— start of Dataset content —
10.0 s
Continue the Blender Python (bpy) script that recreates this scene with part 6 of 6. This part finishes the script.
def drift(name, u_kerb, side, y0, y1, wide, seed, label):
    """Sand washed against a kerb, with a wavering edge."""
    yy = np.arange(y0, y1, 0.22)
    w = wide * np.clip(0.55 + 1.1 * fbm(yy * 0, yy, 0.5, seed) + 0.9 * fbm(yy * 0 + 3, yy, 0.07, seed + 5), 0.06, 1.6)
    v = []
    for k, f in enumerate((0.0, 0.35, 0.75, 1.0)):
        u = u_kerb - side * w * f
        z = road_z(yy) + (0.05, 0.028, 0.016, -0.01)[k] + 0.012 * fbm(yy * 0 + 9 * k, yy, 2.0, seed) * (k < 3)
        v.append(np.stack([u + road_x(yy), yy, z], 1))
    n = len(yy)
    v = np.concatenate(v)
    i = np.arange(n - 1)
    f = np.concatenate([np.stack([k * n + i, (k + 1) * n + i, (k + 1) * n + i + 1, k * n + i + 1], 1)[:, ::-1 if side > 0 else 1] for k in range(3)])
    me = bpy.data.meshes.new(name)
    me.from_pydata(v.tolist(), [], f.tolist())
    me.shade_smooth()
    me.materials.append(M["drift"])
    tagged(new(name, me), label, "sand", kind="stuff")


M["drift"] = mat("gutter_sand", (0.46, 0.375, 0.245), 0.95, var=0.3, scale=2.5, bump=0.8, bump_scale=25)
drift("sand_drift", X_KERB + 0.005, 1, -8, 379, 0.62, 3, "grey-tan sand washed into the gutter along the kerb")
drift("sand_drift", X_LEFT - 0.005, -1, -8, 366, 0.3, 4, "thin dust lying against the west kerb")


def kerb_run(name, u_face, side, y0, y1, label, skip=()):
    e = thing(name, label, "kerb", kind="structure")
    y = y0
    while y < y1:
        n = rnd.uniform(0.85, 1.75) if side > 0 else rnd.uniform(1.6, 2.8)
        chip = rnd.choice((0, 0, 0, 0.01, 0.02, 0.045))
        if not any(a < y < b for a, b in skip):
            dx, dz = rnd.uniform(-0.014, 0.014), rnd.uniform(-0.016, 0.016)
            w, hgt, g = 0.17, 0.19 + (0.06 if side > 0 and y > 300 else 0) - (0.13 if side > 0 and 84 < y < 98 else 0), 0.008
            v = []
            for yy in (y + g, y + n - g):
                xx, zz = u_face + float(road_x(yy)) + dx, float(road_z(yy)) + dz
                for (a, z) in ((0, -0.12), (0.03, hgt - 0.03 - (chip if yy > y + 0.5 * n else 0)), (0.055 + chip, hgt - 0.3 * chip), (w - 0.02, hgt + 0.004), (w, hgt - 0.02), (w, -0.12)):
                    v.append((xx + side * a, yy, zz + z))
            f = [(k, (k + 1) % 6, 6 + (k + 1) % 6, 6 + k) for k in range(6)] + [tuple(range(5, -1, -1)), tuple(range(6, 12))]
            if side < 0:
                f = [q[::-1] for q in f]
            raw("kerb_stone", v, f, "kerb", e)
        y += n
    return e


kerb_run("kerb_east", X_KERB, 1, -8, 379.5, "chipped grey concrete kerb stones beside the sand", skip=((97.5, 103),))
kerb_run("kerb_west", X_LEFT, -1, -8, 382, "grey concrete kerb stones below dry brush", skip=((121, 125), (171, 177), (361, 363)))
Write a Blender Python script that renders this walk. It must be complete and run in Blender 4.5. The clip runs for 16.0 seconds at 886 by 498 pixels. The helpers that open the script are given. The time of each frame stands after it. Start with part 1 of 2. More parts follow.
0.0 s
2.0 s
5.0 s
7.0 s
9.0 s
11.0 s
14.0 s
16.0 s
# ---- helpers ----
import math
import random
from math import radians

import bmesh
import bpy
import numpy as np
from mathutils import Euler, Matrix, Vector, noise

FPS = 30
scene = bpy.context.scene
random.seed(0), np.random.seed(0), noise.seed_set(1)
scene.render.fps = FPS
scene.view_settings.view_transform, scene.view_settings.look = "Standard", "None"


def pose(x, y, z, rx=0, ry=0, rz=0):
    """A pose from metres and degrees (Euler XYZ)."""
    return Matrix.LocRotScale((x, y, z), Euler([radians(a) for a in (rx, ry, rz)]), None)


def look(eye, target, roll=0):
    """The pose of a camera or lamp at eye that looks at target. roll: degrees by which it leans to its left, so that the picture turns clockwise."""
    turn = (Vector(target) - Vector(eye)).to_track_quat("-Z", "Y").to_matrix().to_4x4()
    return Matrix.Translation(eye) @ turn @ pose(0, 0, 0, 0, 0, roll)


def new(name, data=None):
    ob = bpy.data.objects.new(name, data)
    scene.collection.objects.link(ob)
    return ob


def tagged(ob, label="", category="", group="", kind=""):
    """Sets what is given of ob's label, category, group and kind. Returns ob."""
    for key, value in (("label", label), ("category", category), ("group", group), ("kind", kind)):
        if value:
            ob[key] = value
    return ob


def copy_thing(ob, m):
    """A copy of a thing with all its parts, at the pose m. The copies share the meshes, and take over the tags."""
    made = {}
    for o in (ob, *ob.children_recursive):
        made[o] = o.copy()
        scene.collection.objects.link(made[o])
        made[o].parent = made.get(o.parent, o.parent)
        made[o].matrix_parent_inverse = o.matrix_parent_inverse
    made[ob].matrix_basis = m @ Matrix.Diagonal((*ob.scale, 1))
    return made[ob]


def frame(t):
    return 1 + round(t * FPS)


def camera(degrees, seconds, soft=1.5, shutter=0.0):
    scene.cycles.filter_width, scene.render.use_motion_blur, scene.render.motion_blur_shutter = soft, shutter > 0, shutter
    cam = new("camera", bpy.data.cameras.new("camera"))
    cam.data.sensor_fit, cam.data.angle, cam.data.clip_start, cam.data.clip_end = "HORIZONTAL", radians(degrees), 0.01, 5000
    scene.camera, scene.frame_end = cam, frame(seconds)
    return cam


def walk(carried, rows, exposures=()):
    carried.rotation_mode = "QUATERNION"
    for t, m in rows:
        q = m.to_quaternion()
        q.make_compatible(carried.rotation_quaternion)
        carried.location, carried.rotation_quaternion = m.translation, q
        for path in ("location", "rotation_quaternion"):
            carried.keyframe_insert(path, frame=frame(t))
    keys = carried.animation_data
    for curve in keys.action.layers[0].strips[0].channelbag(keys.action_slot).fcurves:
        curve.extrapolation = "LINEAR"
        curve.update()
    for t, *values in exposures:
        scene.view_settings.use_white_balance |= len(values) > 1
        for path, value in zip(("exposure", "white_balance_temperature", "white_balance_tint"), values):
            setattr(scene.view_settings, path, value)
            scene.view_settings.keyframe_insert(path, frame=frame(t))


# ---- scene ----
— end of Dataset content —
** Exercise requirements **
How many of the lines above contain the string "random"? Give the number only.

** Solution **
2